A particular project that I learned a lot from was a lighting design project for the City of Pasco. The City added road links and widened existing road facilities, thus requiring new lighting on the new road links and additional lighting where widening occurred. I am new to design and especially new to lighting design. I learned a lot of new techniques in AutoCAD and got to work with AGI, which was a new software to me. Doing design projects was important for me during this exchange, as I require that type of experience to obtain my professional registration in South Africa.

Carla presents at the "Envisioning Tomorrow" session at the Northwest Region Retreat.

Many people have asked me about the differences between working on transportation projects in South Africa and the US. Well, we use the metric system and drive on the left side of the road! We also have our own versions of guidebooks, such as the South African Road Traffic Signs Manual (SARTSM) instead of the Manual on Uniform Traffic Control Devices (MUTCD), and the Committee of Transport Officials (COTO) South African Trip Data Manual instead of the ITE Trip Generation Manual. However, I would say there are far more similarities than there are differences. We also use the Highway Capacity Manual and the Green Book, and use Vistro, AutoCAD, and Civil 3D. I didn’t notice a big work culture difference between ITS and Kittelson. Like Kittelson, ITS offers flexible work hours and locations but encourages in-person interaction when possible. All of our work is in English, with just a few terminology differences.

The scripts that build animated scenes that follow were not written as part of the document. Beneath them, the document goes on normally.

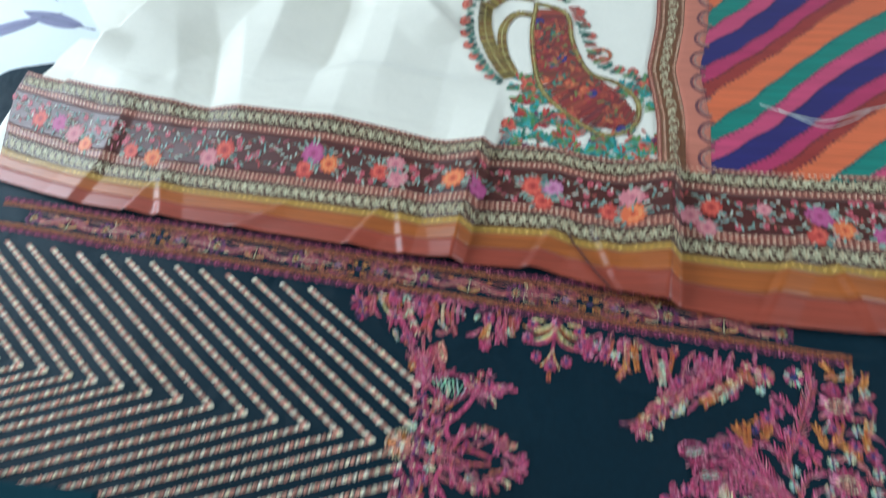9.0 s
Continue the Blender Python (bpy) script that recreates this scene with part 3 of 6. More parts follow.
def chevron(k):
    """One beaded stripe; those right of the last apex are cut off by the medallion."""
    ax = float(np.interp(k, (-10, 0, 1, 4, 5, 7, 9, 13, 16), (0.384, 0.015, -0.021, -0.132, -0.173, -0.251, -0.322, -0.462, -0.566)))
    ay = 0.272 + 0.056 * (0.013 - ax)
    arms = []
    for slope, sign in ((0.415, -1), (0.655, 1)):
        pts = []
        for i in range(140):
            x = ax - 0.0045 * i
            y = ay + sign * slope * (ax - x)
            lim = 0.0515 if 0.2 < y < 0.342 else (0.0515 - (0.2 - y) * 1.17 if y <= 0.2 else 0.0515 - (y - 0.342) * 1.27)
            floor_y = 0.113 + max(0, -x - 0.06) * 0.045
            top_y = 0.437 + max(0, -x - 0.07) * 0.052
            if x < -0.566 or y < floor_y or y > top_y:
                break
            if x < lim:
                pts.append((x, y))
        arms.append(pts)
    for pts in arms:
        s = Sew(lie_navy, loose=0.2)
        if len(pts) < 2:
            continue
        for n, (x, y, a, t) in enumerate(evenly(pts, 0.0056)):
            tone = ["e0a48c", "e4ac98", "d89480"] if n % 2 else ["f0e6c4", "f2e8d0", "f6eed8"]
            for j in range(3):
                c, d = x + (j - 1) * 0.0015 * math.cos(a), y + (j - 1) * 0.0015 * math.sin(a)
                b = a + radians(64)
                r = 0.0037 if j == 1 else 0.0033
                s.stitch(c - r * math.cos(b), d - r * math.sin(b), c + r * math.cos(b), d + r * math.sin(b), 0.0024, tone, 0.0006 if j == 1 else 0)
        s.done("beaded_stripe", shirt, THREAD)


def axis_y(x):
    return 0.2685 - 0.06 * (min(x, 0.33) - 0.165)


def twice(name, x, y, draw, ang=0.0, size=1.0):
    """A motif beside the lower band, and its mirror image beside the upper one."""
    for m in (1, -1):
        yy = y if m == 1 else 2 * axis_y(x) - y
        s = Sew(lie_navy).at(x, yy, m * ang - (0 if m == 1 else 3.3), size, m)
        draw(s)
        s.done(name, shirt, THREAD)


def palmette(s):
    for m in (1, -1):
        s.cord(bend(0, 0.006, 90 - m * 8, 0.042, -m * 115), lambda t: 0.0062 * (1 - 0.3 * t), 0.0014, [ROSE, CORAL, HOT], 60)
        s.cord(bend(0, 0.004, 90 - m * 22, 0.030, -m * 62), lambda t: 0.005 * math.sin(math.pi * min(0.95, 0.2 + 0.8 * t)) + 0.001, 0.0014, [CREAMY, LEMON], 60)
        s.cord(bend(m * 0.003, 0.003, 90 - m * 40, 0.025, -m * 42), lambda t: 0.005 * math.sin(math.pi * min(0.95, 0.2 + 0.8 * t)) + 0.001, 0.0014, [RUST, "b06a3a"], 60)
        s.cord(bend(m * 0.004, 0.002, 90 - m * 55, 0.022, -m * 20), lambda t: 0.005 * math.sin(math.pi * min(0.95, 0.2 + 0.8 * t)) + 0.001, 0.0014, [LEMON, CREAMY], 60)
        s.cord(bend(0, 0.030, 90 - m * 12, 0.024, -m * 30), lambda t: 0.0035, 0.0014, [AMBER, CREAMY, RUST], 60)
        for x, y, r in ((0.029, 0.021, 0.0085), (0.0165, 0.042, 0.0075), (0.026, 0.004, 0.0085)):
            s.daisy(m * x, y, 0.002, r, 9, PINKS, INK, 2, 0.0017)
        s.leaf(m * 0.012, -0.002, 90 - m * 90, 0.016, 0.006, [LEMON, AMBER, CREAMY], 0, 0.0014)
        s.cord(bend(m * 0.016, 0.006, 90 - m * 60, 0.022, -m * 60), 0.003, 0.0014, [CREAMY, SALMON, AMBER], 60)
    s.cord([(0, 0), (0, 0.046)], 0.005, 0.0014, [ROSE, WINE], 60)
    s.daisy(0, 0.050, 0.002, 0.0088, 10, PINKS, INK, 2, 0.0017)
    s.daisy(0, 0.0, 0.002, 0.0085, 10, PINKS, INK, 2, 0.0017)
    s.leaf(0, 0.056, 90, 0.011, 0.006, [RUST, CORAL, AMBER], 0, 0.0014)


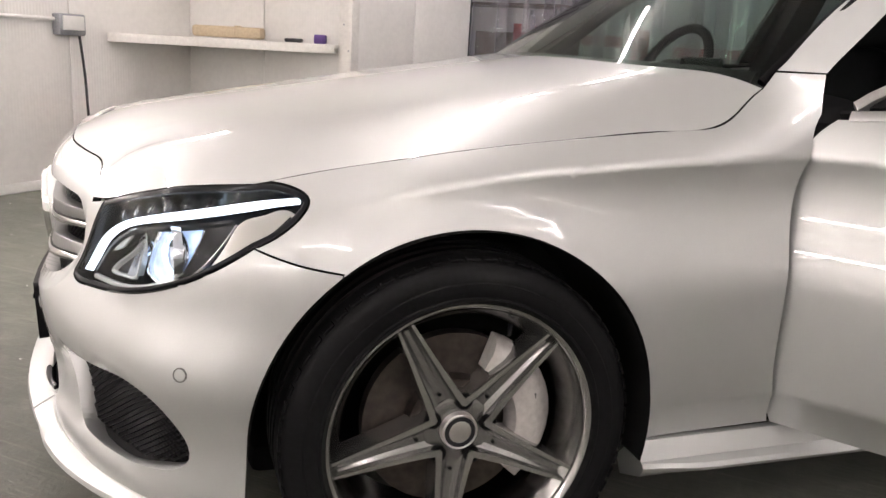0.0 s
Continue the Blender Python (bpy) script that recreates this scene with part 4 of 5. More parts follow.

6 Takeaways From My Exchange

As I look back on a wonderful exchange, here’s what I would offer anyone considering a similar opportunity:

  • Plan ahead! I recommend at least six months to figure out logistics (though even more time is helpful in case you run into any hiccups). Among other considerations, I needed to think about: how long would I like to be in the US? What visa is required? What will it cost to get and stay there? What is the exchange rate? What will happen with our expenses at home? Do we need to rent a vehicle or how will we travel in the US? How will taxes work? As you get further into planning, more questions come up that you might not have thought about initially.
  • Set clear goals. Having a clear idea of what you want to come back with, this will help you structure and prioritize your time on the exchange. My goals heading into my exchange were to learn more about the transportation industry from a developed country, gain more experience in different transportation fields, experience how a different company operates, build connections and expand my network, and experience and see the US.
  • Be flexible. I was originally slated to start at the beginning of June, but Lourens could only get a visa appointment for the end of July. We decided to postpone my starting date by two months. Lourens’ visa interview was July 28th, after which he received his approved visa. We then immediately had to book flights as my starting date at Kittelson was August 15th and we needed to find accommodation. We booked flights for August 4th, giving us less than a week to pack and prepare for nine months. It was a rollercoaster, to say the least! The details of an international exchange can be complicated, so be prepared to adjust your plans along the way.
  • Say yes to opportunities. The months go by quickly, so get out of your comfort zone right away. I said yes to the invitation to attend a number of events, including the ITE Traffic Bowl, a WTS Gala and luncheons, Kittelson’s Northwest Region retreat, the Transportation Research Board (TRB) Annual Meeting, and the SPARK Summit, a professional development event for Kittelson staff. I also partook in as many office activities as I could, such as the fall walking/biking challenge, a ski trip, World Cup match viewings in the conference room, and construction site visits. All of these events helped me plug in quickly and make the most of my exchange.
Group of Kittelson & Associates staff accepting award for WTS Portland Employer of the Year

WTS Portland gala and award reception

Group of Kittelson & Associates staff at TRB 2023 Annual Meeting

2023 Transportation Research Board Annual Meeting

  • Prioritize connections. I learned a lot from the many projects I’ve worked on at Kittelson, but the most valuable thing I am bringing home with me is the connections I have made. Several of these connections have led to friendships that I plan to continue after I return home. Take the time to grab lunch with your colleagues or stay for a happy hour-those investments are just as important as the time you spend on projects!
  • Build in time for personal travel! My husband and I wanted to see as much of the US as we could, and I’d say we’ve accomplished that-we have been to Seattle, Boston, New York, Bend, Mount Rainier, DC, Phoenix, Grand Canyon and Las Vegas so far, and will also be touring California and stopping in Hawaii on our way back home. An exchange is about more than work; don’t forget to play a little too!

Thank you to everyone who made my exchange the experience that it was-my onboarding team, project teams, the staff who took me out to lunch, the HR specialists who helped me work through the visa process-and to my ITS colleagues for holding down the fort back home. You all made the exchange a once-in-a-lifetime experience, and the lessons, connections, and stories will stay with me for a very long time.